Crime San Fransisco Violence

San Francisco Will Pay Criminals Not to Shoot Anyone

In a place where crime runs free, where those in power fight to avoid prosecution, a new method to crack down on crime has emerged. Starting in October, San Francisco will fund its criminals, up to $300 per month—of law-abiding citizen’s tax money—not to shoot other people, or get shot themselves.

According to the San Francisco Examiner, participants can earn up to $200 extra per month, simply by hitting “program milestones” – like “job interviews, complying with probation sentences, or consistently meeting with a mentor”, according to the report.

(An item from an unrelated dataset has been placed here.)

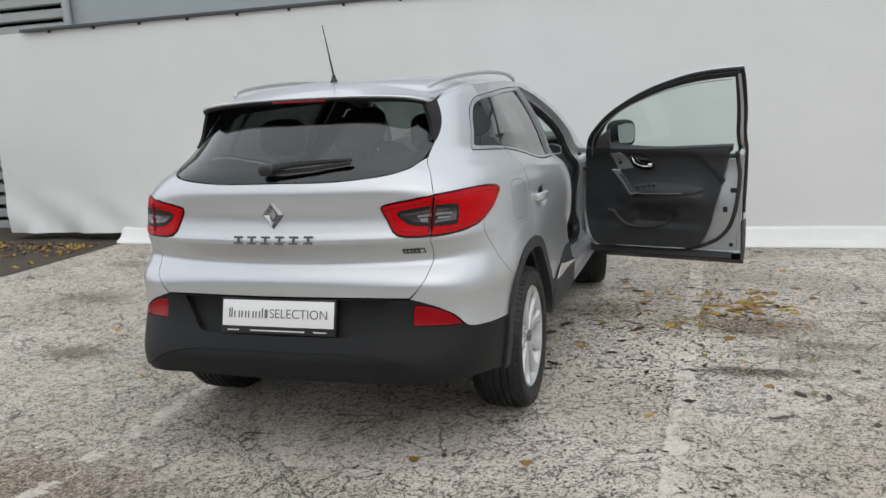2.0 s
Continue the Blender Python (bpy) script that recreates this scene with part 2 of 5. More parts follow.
def smooth_line(points, per=6, closed=False):
    """Catmull-Rom through points of any dimension."""
    p = [np.array(q, float) for q in points]
    n, out = len(p), []
    for i in range(n if closed else n - 1):
        a, b, c, d = (p[(i + k) % n] if closed else p[min(max(i + k, 0), n - 1)] for k in (-1, 0, 1, 2))
        for j in range(per):
            t = j / per
            out.append(0.5 * (2 * b + (c - a) * t + (2 * a - 5 * b + 4 * c - d) * t * t + (3 * b - a - 3 * c + d) * t ** 3))
    if not closed:
        out.append(p[-1])
    return out


def inside(poly, q):
    """Which of the points q lie in the polygon."""
    poly, q = np.asarray(poly), np.asarray(q)
    a, b = poly, np.roll(poly, -1, axis=0)
    hit = np.zeros(len(q), bool)
    for (x0, y0), (x1, y1) in zip(a, b):
        if y0 != y1:
            cross = (q[:, 1] >= min(y0, y1)) & (q[:, 1] < max(y0, y1))
            hit ^= cross & (q[:, 0] < x0 + (q[:, 1] - y0) * (x1 - x0) / (y1 - y0))
    return hit


def densify(poly, gap):
    out = []
    for a, b in zip(poly, poly[1:] + poly[:1]):
        a, b = np.array(a, float), np.array(b, float)
        k = max(1, int(np.ceil(np.linalg.norm(b - a) / gap)))
        out += [a + (b - a) * i / k for i in range(k)]
    return out


def patch(outline, holes=(), gap=0.03, near=0.5):
    """Triangles that fill an outline with holes in the plane: points, faces and the rims as index loops."""
    loops = [densify([tuple(p) for p in o], gap * 0.6) for o in (outline, *holes)]
    pts = [p for o in loops for p in o]
    edges, rims, k = [], [], 0
    for o in loops:
        rims.append(list(range(k, k + len(o))))
        edges += [(k + i, k + (i + 1) % len(o)) for i in range(len(o))]
        k += len(o)
    rim = np.array(pts)
    lo, hi = rim.min(0), rim.max(0)
    gx, gy = np.meshgrid(np.arange(lo[0], hi[0], gap), np.arange(lo[1], hi[1], gap))
    gx = gx + (np.arange(gx.shape[0])[:, None] % 2) * gap / 2
    g = np.stack([gx.ravel(), gy.ravel()], -1)
    keep = inside(loops[0], g)
    for o in loops[1:]:
        keep &= ~inside(o, g)
    g = g[keep]
    if len(g):
        d = np.full(len(g), 9.0)
        for r in rim:
            d = np.minimum(d, np.hypot(g[:, 0] - r[0], g[:, 1] - r[1]))
        g = g[d > gap * near]
    every = [Vector(p) for p in (*rim, *g)]
    v, _, f, vo, _, _ = delaunay_2d_cdt(every, edges, [], 0, 1e-6)
    v = np.array([tuple(p) for p in v])
    f = np.array([tuple(t) for t in f])
    back = {}
    for i, o in enumerate(vo):
        for j in o:
            back[j] = i
    c = v[f].mean(1)
    ok = inside(loops[0], c)
    for o in loops[1:]:
        ok &= ~inside(o, c)
    return v, f[ok], [[back[i] for i in r] for r in rims]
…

Known as the “Dream Keeper Fellowship” [Crime Funding], “The initiative will pair participants with newly hired life coaches from the Street Violence Intervention Program, known as SVIP, who will help the them make the right choices and access services.”

Read the report

“We know that $500 in San Francisco is not a significant amount of money,” stated Sheryl Davis, executive director of the Human Rights Commission, and an advocate of the crime funding program. “But if it’s enough to get you in to talk to folks, and be able to make a plan for your life, then that’s huge.”

The program will start off with just 10 participants in October, and then expand benefits to another 30 high-risk individuals by the end of the year. Officials have already hired two life coaches for the program.

“What we are actually doing is trying to address the root causes of some of what’s happened,” said Davis. Six thousand dollars per person, when you look at it annually, is nothing if it helps deter criminal activity compared to the amount of money it costs to incarcerate someone, let alone the impact of the activity itself.”

The program, funded in part by the “Dream Keeper Initiative” established by Mayor London Breed and Supervisor Shamann Walton to “divert funding from the police”, is being rolled out by the Human Rights Commission and Office of Economic and Workforce Development.

“My desire is to get to them, not to just make an arrest, but to get to them and to try and figure out if they would be willing to work with us on something that is an alternative,” said Breed at a Violence Prevention Summit earlier this month. “We can’t just put them in a program without making sure that they have money, without making sure that they have something to take care of themselves.”

“Providing individuals with resources to survive and increase their options for success is integral in changing the trends of increased violence,” said Walton, adding “This is the perfect time for this strategy.”

This is San Francisco’s attempt to direct tax money from going to the SFPD. While progressive’s want to defund the police, San Francisco now even goes a step further, and wants to fund its criminals. This move will ultimately result in the inactive criminal hiring other people to commit crimes for them, on their behalf, or working closely with those who do commit crimes on a regular basis.

Should it be up to the citizens who pay their taxes to determine where that money goes? Should taxpayer money be used to fund criminals who are well known to destroy the community and make it a less safe place to live? Americans should have to freedoms to exist, and their tax money should provide them with that protection. How does that work in this case, and how will it benefit society, as more and more criminals begin to join this “temporary measure”? What other states will adopt this “philosophy”?

As the American government has already funded the Taliban’s newest group of fighters in Afghanistan, providing the Taliban an entire country, could this be the start of a domestic iteration of that thought process throughout America?